Task instructions ▸
Skip the pictures and quote all of the lines exactly.

Data segment ▸
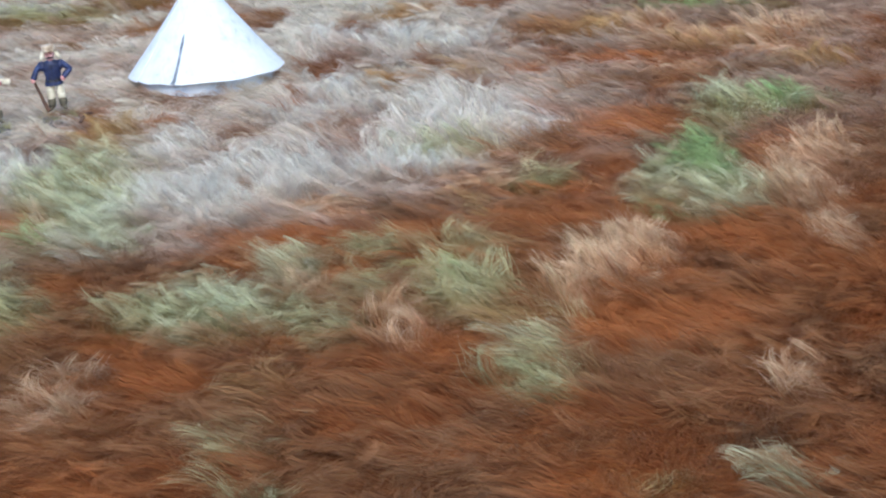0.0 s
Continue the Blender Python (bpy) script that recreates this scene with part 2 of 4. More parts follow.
def limb(bm, pts, radii, mi=0, n=10, sub=3):
    """A round limb along a bent line, its ends rounded."""
    P, Rr = [Vector(p) for p in pts], list(radii)
    line, rad = [], []
    for i in range(len(P) - 1):
        p0, p1, p2, p3 = P[max(i - 1, 0)], P[i], P[i + 1], P[min(i + 2, len(P) - 1)]
        for j in range(sub):
            t = j / sub
            line.append(0.5 * (2 * p1 + (p2 - p0) * t + (2 * p0 - 5 * p1 + 4 * p2 - p3) * t * t + (3 * p1 - p0 - 3 * p2 + p3) * t ** 3))
            rad.append(Rr[i] + (Rr[i + 1] - Rr[i]) * (t * t * (3 - 2 * t)))
    line.append(P[-1]), rad.append(Rr[-1])
    d0, d1 = (line[1] - line[0]).normalized(), (line[-1] - line[-2]).normalized()
    line = [line[0] - d0 * rad[0] * 0.8, line[0] - d0 * rad[0] * 0.45] + line + [line[-1] + d1 * rad[-1] * 0.45, line[-1] + d1 * rad[-1] * 0.8]
    rad = [rad[0] * 0.35, rad[0] * 0.85] + rad + [rad[-1] * 0.85, rad[-1] * 0.35]
    rings, side = [], None
    for i, p in enumerate(line):
        d = (line[min(i + 1, len(line) - 1)] - line[max(i - 1, 0)]).normalized()
        if side is None:
            side = d.orthogonal().normalized()
        side = (side - d * side.dot(d)).normalized()
        up = d.cross(side)
        rings.append([tuple(p + (side * math.cos(2 * math.pi * k / n) + up * math.sin(2 * math.pi * k / n)) * rad[i]) for k in range(n)])
    bridge(bm, rings, mi)


def slab(bm, c, half, mi=0, bevel=0.2, turn=None):
    """A box with bevelled edges."""
    m = turn.to_3x3() if turn else Matrix.Identity(3)
    tmp = bmesh.new()
    bmesh.ops.create_cube(tmp, size=2)
    for v in tmp.verts:
        v.co = Vector((v.co.x * half[0], v.co.y * half[1], v.co.z * half[2]))
    bmesh.ops.bevel(tmp, geom=tmp.edges[:], offset=min(bevel, min(half) * 0.6), segments=2, affect="EDGES", profile=0.6)
    table = {}
    for v in tmp.verts:
        table[v] = bm.verts.new(m @ v.co + Vector(c))
    for f in tmp.faces:
        bm.faces.new([table[v] for v in f.verts]).material_index = mi
    tmp.free()


def roughen(bm, amount, scale, seed=0):
    off = Vector((seed * 7.3, seed * 3.1, seed * 5.7))
    bm.normal_update()
    moves = [(v, v.normal * amount * noise.noise(v.co * scale + off)) for v in bm.verts]
    for v, d in moves:
        v.co += d

# ---- the ground: a dyed long-pile fur mat on a board ----
RNG = np.random.default_rng(7)
TABLE = RNG.random((256, 256))


def smooth_noise(x, y):
    xi, yi = np.floor(x).astype(int), np.floor(y).astype(int)
    fx, fy = x - xi, y - yi
    fx, fy = fx * fx * (3 - 2 * fx), fy * fy * (3 - 2 * fy)
    g = lambda i, j: TABLE[i & 255, j & 255]
    return (g(xi, yi) * (1 - fx) + g(xi + 1, yi) * fx) * (1 - fy) + (g(xi, yi + 1) * (1 - fx) + g(xi + 1, yi + 1) * fx) * fy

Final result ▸
0.0 s
Continue the Blender Python (bpy) script that recreates this scene with part 2 of 4. More parts follow.
def limb(bm, pts, radii, mi=0, n=10, sub=3):
    """A round limb along a bent line, its ends rounded."""
    P, Rr = [Vector(p) for p in pts], list(radii)
    line, rad = [], []
    for i in range(len(P) - 1):
        p0, p1, p2, p3 = P[max(i - 1, 0)], P[i], P[i + 1], P[min(i + 2, len(P) - 1)]
        for j in range(sub):
            t = j / sub
            line.append(0.5 * (2 * p1 + (p2 - p0) * t + (2 * p0 - 5 * p1 + 4 * p2 - p3) * t * t + (3 * p1 - p0 - 3 * p2 + p3) * t ** 3))
            rad.append(Rr[i] + (Rr[i + 1] - Rr[i]) * (t * t * (3 - 2 * t)))
    line.append(P[-1]), rad.append(Rr[-1])
    d0, d1 = (line[1] - line[0]).normalized(), (line[-1] - line[-2]).normalized()
    line = [line[0] - d0 * rad[0] * 0.8, line[0] - d0 * rad[0] * 0.45] + line + [line[-1] + d1 * rad[-1] * 0.45, line[-1] + d1 * rad[-1] * 0.8]
    rad = [rad[0] * 0.35, rad[0] * 0.85] + rad + [rad[-1] * 0.85, rad[-1] * 0.35]
    rings, side = [], None
    for i, p in enumerate(line):
        d = (line[min(i + 1, len(line) - 1)] - line[max(i - 1, 0)]).normalized()
        if side is None:
            side = d.orthogonal().normalized()
        side = (side - d * side.dot(d)).normalized()
        up = d.cross(side)
        rings.append([tuple(p + (side * math.cos(2 * math.pi * k / n) + up * math.sin(2 * math.pi * k / n)) * rad[i]) for k in range(n)])
    bridge(bm, rings, mi)


def slab(bm, c, half, mi=0, bevel=0.2, turn=None):
    """A box with bevelled edges."""
    m = turn.to_3x3() if turn else Matrix.Identity(3)
    tmp = bmesh.new()
    bmesh.ops.create_cube(tmp, size=2)
    for v in tmp.verts:
        v.co = Vector((v.co.x * half[0], v.co.y * half[1], v.co.z * half[2]))
    bmesh.ops.bevel(tmp, geom=tmp.edges[:], offset=min(bevel, min(half) * 0.6), segments=2, affect="EDGES", profile=0.6)
    table = {}
    for v in tmp.verts:
        table[v] = bm.verts.new(m @ v.co + Vector(c))
    for f in tmp.faces:
        bm.faces.new([table[v] for v in f.verts]).material_index = mi
    tmp.free()


def roughen(bm, amount, scale, seed=0):
    off = Vector((seed * 7.3, seed * 3.1, seed * 5.7))
    bm.normal_update()
    moves = [(v, v.normal * amount * noise.noise(v.co * scale + off)) for v in bm.verts]
    for v, d in moves:
        v.co += d

# ---- the ground: a dyed long-pile fur mat on a board ----
RNG = np.random.default_rng(7)
TABLE = RNG.random((256, 256))


def smooth_noise(x, y):
    xi, yi = np.floor(x).astype(int), np.floor(y).astype(int)
    fx, fy = x - xi, y - yi
    fx, fy = fx * fx * (3 - 2 * fx), fy * fy * (3 - 2 * fy)
    g = lambda i, j: TABLE[i & 255, j & 255]
    return (g(xi, yi) * (1 - fx) + g(xi + 1, yi) * fx) * (1 - fy) + (g(xi, yi + 1) * (1 - fx) + g(xi + 1, yi + 1) * fx) * fy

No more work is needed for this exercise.